Recent flooding in Calgary and High River has left insurance companies scrambling to find coverage, and has reignited the debate about the lack of flood coverage in the basic homeowner’s insurance policy.
“There is no flood insurance here in Alberta, and that has left us finding coverage in the sewer backup policies,” says Peter Fischer, senior insurance consultant with Lundgren & Young Insurance in Calgary, Alberta. “We’ve had discussions for years and years on making flooding a part of the basic insurance – and certainly this will open the dialogue again.”
Brokers in the prairie province have reported that Canadian insurance companies have been finding coverage for flood victims in the sewer backup policies – a move that has spurred debate about whether overland flooding (which isn’t covered in basic home insurance policies) can in fact trigger insurable sewer backup losses inside a home.

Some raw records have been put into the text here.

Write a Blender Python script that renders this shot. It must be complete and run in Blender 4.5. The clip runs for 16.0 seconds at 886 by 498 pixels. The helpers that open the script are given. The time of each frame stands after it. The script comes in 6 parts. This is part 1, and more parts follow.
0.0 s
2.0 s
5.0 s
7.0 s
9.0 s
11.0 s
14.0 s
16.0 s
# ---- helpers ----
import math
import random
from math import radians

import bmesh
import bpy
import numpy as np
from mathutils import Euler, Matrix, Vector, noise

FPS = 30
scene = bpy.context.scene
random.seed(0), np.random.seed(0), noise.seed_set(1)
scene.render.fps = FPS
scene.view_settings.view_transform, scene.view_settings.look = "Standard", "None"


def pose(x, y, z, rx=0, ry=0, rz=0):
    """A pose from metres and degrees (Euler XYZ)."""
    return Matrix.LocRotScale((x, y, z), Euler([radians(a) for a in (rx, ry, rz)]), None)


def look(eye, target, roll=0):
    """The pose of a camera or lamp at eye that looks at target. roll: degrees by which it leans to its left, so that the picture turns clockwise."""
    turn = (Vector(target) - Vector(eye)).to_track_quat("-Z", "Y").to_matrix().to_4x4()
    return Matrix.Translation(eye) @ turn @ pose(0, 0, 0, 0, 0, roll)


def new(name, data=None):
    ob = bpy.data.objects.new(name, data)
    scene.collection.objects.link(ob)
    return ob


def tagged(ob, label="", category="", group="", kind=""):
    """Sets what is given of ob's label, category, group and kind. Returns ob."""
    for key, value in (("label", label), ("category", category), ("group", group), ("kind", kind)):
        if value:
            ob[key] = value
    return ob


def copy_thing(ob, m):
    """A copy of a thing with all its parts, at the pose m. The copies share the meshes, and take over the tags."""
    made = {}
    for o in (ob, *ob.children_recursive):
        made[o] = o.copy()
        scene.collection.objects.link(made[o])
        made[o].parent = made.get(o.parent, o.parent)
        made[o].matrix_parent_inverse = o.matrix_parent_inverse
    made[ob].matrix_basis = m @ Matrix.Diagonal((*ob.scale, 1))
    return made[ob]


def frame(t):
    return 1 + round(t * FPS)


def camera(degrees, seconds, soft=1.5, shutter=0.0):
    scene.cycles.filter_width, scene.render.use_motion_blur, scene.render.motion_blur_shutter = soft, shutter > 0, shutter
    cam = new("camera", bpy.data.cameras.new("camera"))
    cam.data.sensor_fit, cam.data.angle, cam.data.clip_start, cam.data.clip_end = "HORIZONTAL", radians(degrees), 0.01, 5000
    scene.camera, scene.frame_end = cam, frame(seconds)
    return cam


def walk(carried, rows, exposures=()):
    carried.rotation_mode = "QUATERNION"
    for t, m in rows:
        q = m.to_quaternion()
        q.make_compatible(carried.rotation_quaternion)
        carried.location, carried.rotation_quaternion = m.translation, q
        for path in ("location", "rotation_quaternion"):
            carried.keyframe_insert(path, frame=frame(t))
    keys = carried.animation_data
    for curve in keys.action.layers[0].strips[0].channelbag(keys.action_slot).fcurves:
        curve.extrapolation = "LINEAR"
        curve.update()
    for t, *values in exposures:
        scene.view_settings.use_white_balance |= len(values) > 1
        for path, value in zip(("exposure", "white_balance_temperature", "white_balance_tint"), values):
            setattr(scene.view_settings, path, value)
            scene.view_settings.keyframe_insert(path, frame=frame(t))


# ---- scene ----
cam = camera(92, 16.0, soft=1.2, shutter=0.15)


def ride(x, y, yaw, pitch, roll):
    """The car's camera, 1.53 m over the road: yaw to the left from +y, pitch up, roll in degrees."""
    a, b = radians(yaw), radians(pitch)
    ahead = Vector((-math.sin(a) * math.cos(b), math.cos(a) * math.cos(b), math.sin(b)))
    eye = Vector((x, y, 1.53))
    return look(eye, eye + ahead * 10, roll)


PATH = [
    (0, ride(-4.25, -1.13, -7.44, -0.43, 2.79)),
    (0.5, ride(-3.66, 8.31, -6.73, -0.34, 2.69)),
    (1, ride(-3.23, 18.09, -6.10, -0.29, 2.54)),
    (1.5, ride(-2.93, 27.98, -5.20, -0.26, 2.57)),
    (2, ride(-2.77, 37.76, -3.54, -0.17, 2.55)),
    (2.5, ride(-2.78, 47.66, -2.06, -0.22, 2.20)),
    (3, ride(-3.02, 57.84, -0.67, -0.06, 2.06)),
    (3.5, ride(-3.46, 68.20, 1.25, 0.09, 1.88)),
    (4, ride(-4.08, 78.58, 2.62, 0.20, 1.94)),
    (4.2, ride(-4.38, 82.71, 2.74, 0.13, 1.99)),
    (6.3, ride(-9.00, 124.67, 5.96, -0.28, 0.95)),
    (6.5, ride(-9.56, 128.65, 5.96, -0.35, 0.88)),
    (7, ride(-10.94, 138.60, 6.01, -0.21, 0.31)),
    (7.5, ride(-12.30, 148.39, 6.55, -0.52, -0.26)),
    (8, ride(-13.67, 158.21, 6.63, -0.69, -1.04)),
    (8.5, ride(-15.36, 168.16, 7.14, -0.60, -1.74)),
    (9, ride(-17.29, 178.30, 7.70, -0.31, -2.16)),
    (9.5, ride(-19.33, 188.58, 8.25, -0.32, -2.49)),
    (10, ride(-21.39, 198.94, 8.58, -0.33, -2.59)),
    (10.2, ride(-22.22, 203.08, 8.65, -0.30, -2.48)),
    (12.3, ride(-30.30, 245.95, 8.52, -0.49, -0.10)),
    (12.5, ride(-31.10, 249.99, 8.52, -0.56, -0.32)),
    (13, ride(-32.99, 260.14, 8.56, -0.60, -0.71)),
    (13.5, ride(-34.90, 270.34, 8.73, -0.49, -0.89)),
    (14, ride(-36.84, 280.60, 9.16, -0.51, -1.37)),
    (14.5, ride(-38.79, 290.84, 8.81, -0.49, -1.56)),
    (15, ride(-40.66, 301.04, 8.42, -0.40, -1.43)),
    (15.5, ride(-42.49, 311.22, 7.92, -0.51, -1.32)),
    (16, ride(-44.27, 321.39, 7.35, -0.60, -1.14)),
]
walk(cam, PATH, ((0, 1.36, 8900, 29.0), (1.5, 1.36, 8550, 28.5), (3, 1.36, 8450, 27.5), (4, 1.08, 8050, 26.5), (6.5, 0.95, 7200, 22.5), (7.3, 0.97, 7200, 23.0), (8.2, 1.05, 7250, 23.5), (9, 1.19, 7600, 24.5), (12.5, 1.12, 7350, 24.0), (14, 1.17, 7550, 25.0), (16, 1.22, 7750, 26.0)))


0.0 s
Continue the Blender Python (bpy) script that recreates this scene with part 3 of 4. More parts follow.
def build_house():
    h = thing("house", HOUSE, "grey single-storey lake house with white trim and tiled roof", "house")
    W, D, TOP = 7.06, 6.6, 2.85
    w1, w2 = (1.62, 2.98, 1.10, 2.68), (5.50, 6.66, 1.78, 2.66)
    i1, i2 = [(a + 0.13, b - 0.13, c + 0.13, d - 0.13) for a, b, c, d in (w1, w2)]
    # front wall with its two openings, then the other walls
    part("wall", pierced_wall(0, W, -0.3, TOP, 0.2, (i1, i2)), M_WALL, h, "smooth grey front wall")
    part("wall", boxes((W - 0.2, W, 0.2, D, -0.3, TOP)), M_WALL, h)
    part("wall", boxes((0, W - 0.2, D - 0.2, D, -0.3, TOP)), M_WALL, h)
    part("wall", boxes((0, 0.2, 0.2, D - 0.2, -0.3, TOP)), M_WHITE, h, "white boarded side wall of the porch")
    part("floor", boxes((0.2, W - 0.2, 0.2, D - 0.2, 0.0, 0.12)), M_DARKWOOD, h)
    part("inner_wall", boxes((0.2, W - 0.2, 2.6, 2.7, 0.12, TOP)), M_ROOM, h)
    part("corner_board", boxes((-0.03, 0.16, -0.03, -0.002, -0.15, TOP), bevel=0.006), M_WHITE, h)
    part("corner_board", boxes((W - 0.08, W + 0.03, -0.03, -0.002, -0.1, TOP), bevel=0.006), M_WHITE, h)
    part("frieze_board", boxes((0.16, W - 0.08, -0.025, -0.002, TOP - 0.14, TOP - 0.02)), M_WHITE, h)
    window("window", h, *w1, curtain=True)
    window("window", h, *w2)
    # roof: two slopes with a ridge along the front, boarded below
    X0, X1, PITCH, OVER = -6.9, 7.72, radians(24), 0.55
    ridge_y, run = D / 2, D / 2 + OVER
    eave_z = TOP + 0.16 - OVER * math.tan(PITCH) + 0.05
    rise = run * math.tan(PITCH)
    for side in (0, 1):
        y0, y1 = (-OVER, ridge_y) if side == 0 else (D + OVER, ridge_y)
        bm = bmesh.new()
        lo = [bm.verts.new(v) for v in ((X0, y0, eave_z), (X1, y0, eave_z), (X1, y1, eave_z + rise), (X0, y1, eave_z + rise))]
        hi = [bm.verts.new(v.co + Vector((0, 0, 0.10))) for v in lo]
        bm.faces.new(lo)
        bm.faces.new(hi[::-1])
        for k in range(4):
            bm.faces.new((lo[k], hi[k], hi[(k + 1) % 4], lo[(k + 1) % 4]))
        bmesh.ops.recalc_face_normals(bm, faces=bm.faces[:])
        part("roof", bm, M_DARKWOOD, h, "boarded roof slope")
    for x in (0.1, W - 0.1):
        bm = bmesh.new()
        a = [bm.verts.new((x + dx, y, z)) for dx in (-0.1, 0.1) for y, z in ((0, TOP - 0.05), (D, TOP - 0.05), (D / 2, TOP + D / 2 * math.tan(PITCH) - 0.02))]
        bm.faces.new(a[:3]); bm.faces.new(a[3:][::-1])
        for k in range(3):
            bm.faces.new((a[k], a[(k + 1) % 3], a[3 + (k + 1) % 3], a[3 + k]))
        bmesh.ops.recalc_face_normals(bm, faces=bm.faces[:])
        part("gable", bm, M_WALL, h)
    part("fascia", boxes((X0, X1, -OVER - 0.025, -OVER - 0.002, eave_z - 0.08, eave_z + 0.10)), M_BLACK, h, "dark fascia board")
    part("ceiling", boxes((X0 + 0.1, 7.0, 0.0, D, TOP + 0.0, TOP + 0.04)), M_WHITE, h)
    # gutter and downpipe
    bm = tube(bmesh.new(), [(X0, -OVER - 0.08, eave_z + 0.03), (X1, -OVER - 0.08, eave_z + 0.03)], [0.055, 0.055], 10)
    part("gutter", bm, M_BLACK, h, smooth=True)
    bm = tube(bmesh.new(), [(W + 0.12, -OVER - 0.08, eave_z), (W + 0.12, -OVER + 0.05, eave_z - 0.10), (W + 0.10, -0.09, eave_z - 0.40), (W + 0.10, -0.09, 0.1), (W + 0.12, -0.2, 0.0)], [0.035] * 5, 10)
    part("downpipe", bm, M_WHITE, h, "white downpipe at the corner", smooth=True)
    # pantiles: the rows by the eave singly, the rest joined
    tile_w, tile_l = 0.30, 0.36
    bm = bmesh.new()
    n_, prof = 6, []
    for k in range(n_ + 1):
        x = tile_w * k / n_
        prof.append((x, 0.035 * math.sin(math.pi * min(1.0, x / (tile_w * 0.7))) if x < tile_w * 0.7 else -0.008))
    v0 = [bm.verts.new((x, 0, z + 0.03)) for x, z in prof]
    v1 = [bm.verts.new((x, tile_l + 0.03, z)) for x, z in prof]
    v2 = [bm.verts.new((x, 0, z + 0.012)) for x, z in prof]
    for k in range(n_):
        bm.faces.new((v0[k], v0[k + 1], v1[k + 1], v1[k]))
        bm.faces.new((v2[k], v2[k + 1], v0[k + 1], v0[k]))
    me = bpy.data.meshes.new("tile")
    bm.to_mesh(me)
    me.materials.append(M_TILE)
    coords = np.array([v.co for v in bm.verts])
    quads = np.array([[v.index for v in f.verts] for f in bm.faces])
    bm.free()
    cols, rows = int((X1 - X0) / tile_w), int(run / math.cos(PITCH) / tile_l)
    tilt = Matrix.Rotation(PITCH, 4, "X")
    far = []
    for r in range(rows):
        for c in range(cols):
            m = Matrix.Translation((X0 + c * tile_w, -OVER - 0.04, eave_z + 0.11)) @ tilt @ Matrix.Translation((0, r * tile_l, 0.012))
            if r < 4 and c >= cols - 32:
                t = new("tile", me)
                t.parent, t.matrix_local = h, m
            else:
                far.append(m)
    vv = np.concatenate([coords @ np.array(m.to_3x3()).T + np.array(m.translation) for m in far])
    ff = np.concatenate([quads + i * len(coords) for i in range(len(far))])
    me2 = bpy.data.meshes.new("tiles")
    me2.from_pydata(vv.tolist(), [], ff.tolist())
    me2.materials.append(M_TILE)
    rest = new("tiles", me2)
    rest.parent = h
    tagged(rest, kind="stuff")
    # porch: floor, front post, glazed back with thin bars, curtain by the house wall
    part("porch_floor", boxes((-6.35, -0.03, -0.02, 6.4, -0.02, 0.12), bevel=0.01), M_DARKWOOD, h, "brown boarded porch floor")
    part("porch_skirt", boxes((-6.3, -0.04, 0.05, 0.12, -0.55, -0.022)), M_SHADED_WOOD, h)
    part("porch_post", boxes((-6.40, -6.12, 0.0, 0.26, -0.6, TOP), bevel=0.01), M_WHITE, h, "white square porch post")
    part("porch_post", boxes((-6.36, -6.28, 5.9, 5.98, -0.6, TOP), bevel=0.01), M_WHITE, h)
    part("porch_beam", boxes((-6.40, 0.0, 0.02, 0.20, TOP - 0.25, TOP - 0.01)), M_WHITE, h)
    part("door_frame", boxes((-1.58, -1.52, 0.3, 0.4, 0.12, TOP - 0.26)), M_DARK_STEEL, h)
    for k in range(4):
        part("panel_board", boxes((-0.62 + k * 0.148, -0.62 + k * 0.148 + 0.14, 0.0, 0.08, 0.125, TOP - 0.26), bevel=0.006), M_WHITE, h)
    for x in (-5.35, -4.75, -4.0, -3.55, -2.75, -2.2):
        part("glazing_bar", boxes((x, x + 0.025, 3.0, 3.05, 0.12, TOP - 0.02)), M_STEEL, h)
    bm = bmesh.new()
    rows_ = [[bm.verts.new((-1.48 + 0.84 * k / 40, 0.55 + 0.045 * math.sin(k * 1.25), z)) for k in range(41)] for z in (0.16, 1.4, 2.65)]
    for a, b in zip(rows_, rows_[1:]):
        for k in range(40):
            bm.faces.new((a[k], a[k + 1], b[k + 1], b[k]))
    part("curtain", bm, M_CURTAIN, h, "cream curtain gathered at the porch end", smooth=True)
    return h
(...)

The argument against flood insurance has been cost, says Fischer. Clients who do not live in flood zones balk at paying extra for something they consider unlikely to occur.
“They wouldn’t buy it, flood insurance,” he told Insurance Business. “They would tell us that they don’t have the extra $50 or $75 or whatever for coverage. But if flood was included in the basic policy on homes, then the client couldn’t delete it, and it would be workable.”
Cowan agrees that cost needs to be within the reach of the ordinary householder for it to work.
“We have to be very conscious of the cost of flood insurance, and we have to be responsive to the public to make it affordable,” he says. “We need to start looking at alternative ways of covering people – particularly through mitigation of damage. This too will be at the top of the agenda.”